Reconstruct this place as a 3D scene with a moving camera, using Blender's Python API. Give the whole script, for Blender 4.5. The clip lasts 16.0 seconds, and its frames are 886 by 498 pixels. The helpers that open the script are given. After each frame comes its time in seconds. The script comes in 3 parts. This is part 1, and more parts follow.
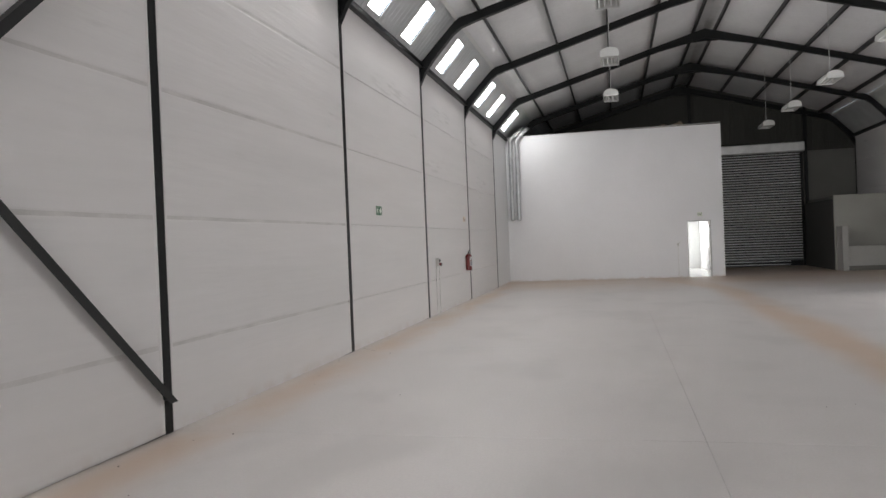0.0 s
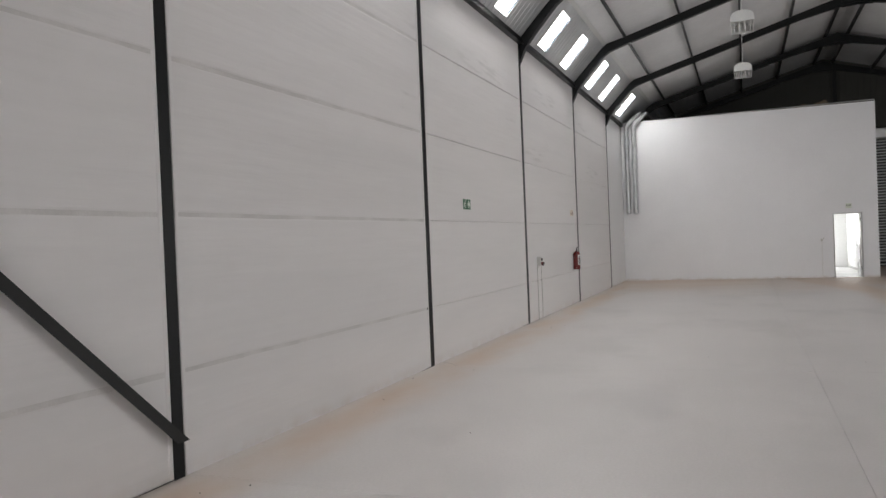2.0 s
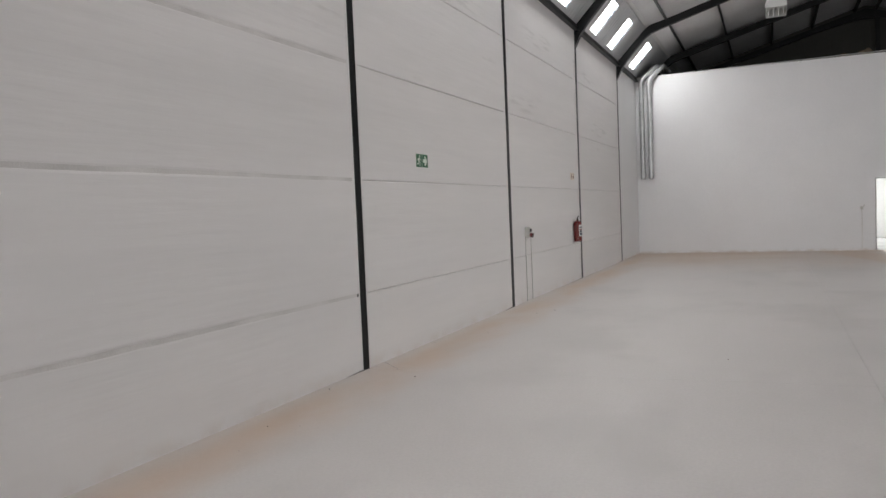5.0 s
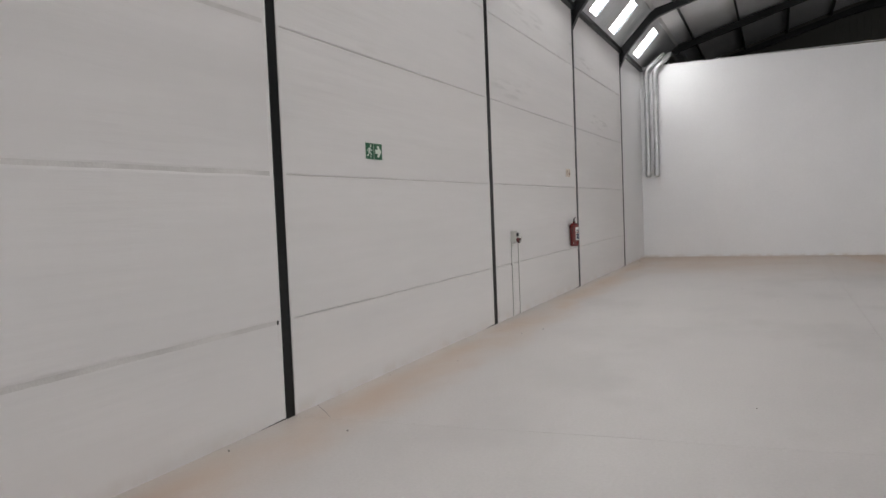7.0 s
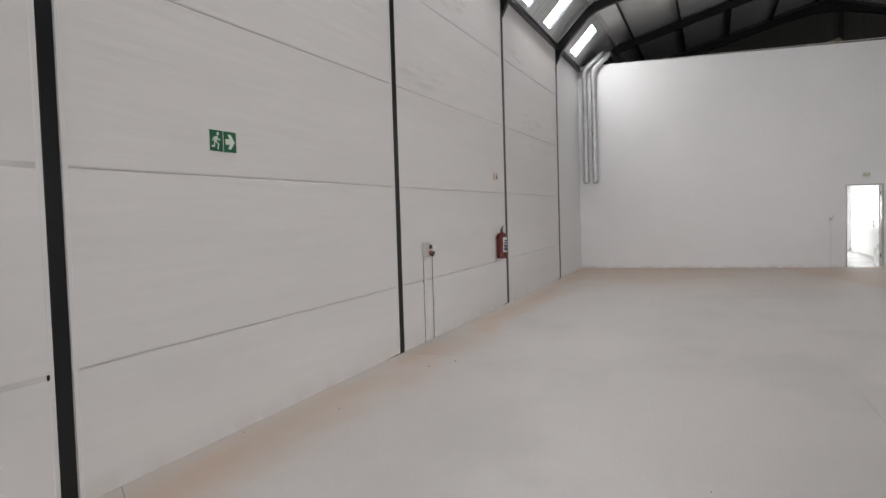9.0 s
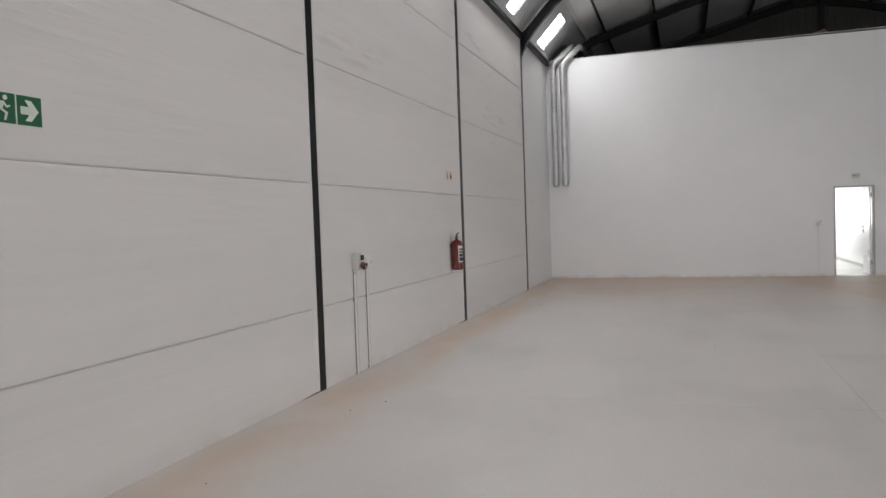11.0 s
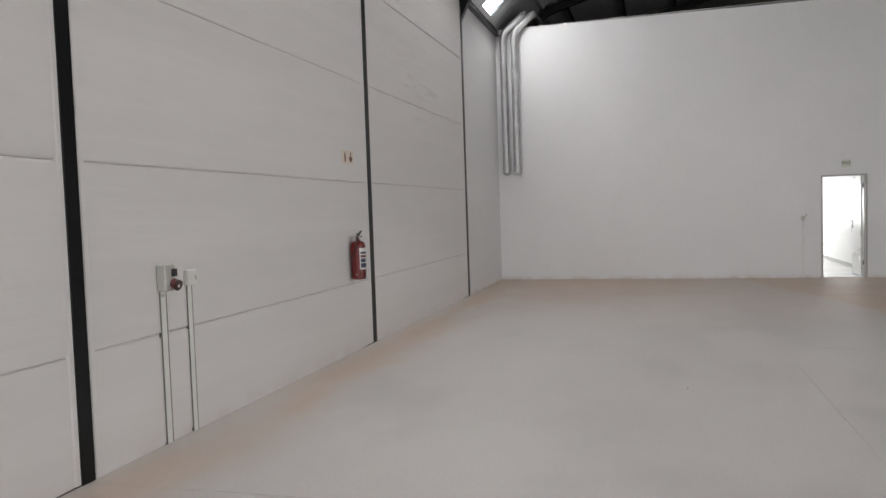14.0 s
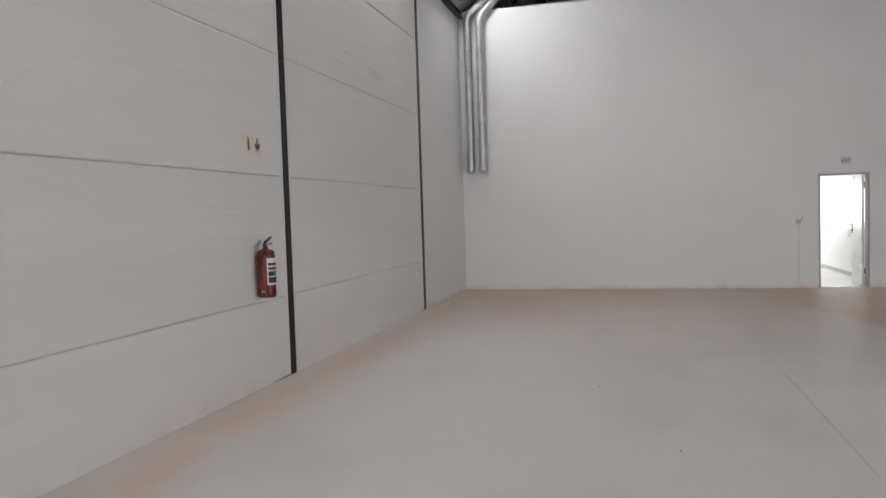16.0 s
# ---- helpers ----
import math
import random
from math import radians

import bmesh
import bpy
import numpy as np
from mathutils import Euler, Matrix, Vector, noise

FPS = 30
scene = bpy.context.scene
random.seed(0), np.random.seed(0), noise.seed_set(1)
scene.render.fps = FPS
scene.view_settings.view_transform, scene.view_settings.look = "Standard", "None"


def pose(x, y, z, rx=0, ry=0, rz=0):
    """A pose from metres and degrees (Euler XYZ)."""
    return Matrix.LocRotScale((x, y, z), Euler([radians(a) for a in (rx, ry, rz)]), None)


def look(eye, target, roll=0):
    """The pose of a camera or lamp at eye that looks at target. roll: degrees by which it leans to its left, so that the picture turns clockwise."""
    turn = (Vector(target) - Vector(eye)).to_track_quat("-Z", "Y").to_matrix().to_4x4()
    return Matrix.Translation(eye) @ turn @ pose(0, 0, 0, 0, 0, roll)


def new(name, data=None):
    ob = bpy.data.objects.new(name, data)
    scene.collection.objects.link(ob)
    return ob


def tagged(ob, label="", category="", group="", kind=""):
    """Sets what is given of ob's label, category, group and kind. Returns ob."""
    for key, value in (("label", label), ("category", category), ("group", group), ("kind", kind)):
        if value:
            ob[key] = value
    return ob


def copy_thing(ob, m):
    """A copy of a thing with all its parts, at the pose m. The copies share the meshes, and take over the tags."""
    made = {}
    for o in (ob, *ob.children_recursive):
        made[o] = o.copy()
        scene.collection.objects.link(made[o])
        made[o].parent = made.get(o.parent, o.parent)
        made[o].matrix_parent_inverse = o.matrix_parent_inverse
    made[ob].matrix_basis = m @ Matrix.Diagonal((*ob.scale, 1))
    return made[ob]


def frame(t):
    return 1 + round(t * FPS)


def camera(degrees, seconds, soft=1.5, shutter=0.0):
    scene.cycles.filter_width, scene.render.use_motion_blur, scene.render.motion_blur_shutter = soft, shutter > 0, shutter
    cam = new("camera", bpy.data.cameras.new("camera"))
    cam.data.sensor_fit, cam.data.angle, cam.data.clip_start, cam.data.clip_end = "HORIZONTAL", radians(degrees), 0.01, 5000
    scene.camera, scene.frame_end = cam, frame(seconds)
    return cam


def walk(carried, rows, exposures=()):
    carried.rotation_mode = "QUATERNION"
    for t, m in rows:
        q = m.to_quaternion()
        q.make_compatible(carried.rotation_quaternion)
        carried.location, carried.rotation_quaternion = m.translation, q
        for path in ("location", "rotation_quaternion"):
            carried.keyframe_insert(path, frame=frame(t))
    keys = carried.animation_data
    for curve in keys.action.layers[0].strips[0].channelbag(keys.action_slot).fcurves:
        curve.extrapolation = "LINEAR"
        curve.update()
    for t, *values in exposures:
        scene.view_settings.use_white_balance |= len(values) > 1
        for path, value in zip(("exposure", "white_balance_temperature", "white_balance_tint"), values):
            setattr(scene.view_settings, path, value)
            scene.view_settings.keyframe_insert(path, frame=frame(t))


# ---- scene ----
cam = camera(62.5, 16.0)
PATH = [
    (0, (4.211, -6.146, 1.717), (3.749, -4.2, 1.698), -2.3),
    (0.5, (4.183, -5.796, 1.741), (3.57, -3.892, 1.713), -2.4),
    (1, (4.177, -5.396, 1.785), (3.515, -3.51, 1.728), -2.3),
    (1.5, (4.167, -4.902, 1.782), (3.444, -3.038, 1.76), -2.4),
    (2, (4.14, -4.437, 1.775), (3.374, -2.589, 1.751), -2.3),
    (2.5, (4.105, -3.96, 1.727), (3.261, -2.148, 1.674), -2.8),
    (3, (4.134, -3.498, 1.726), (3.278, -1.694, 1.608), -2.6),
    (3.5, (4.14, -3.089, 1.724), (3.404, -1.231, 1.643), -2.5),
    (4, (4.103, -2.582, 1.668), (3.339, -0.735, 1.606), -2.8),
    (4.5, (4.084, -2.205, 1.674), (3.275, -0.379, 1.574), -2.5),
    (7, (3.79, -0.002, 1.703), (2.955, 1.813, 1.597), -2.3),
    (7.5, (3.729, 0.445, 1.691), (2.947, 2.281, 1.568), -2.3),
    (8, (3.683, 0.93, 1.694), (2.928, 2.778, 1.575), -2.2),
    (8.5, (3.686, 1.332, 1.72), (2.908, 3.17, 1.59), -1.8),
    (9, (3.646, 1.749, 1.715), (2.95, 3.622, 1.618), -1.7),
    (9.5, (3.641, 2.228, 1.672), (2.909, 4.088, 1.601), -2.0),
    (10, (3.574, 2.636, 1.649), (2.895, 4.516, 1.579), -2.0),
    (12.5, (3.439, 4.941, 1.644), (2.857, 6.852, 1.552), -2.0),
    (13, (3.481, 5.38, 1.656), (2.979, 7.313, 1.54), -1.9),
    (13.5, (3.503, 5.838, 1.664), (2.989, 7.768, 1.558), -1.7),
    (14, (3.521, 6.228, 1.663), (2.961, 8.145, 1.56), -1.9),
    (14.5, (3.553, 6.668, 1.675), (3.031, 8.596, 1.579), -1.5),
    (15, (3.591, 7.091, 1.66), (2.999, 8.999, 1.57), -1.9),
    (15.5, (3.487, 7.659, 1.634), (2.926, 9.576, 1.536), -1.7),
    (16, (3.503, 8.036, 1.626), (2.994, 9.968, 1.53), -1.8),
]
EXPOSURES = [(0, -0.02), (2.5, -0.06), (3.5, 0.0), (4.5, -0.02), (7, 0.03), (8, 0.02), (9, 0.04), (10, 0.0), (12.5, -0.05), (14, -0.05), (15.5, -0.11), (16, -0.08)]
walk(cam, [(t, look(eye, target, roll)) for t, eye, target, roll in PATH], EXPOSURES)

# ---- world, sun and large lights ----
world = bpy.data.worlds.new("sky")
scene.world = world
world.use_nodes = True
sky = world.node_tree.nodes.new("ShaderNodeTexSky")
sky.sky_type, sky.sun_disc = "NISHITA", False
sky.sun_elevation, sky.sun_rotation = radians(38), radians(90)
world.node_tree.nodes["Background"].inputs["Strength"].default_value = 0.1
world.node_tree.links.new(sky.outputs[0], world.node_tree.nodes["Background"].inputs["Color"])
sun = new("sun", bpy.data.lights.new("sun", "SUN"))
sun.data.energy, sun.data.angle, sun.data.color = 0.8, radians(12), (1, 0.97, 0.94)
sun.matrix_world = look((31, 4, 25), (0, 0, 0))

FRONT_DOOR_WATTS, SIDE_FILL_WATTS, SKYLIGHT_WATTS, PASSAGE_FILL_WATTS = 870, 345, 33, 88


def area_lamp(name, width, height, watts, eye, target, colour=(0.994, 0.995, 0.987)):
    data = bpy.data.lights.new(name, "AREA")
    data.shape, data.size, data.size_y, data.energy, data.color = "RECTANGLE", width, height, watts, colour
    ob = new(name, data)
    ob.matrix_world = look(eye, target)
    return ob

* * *

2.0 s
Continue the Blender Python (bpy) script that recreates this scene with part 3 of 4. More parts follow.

Work instructions: Go back to the lines above and output, exactly as they stand, the ones from the line containing "Reconstruct this place" to the line containing "scene.render.fps = FPS". Leave all pictures behind.

Finished exercise:
Reconstruct this place as a 3D scene with a moving camera, using Blender's Python API. Give the whole script, for Blender 4.5. The clip lasts 16.0 seconds, and its frames are 886 by 498 pixels. The helpers that open the script are given. After each frame comes its time in seconds. The script comes in 3 parts. This is part 1, and more parts follow.
0.0 s
2.0 s
5.0 s
7.0 s
9.0 s
11.0 s
14.0 s
16.0 s
# ---- helpers ----
import math
import random
from math import radians

import bmesh
import bpy
import numpy as np
from mathutils import Euler, Matrix, Vector, noise

FPS = 30
scene = bpy.context.scene
random.seed(0), np.random.seed(0), noise.seed_set(1)
scene.render.fps = FPS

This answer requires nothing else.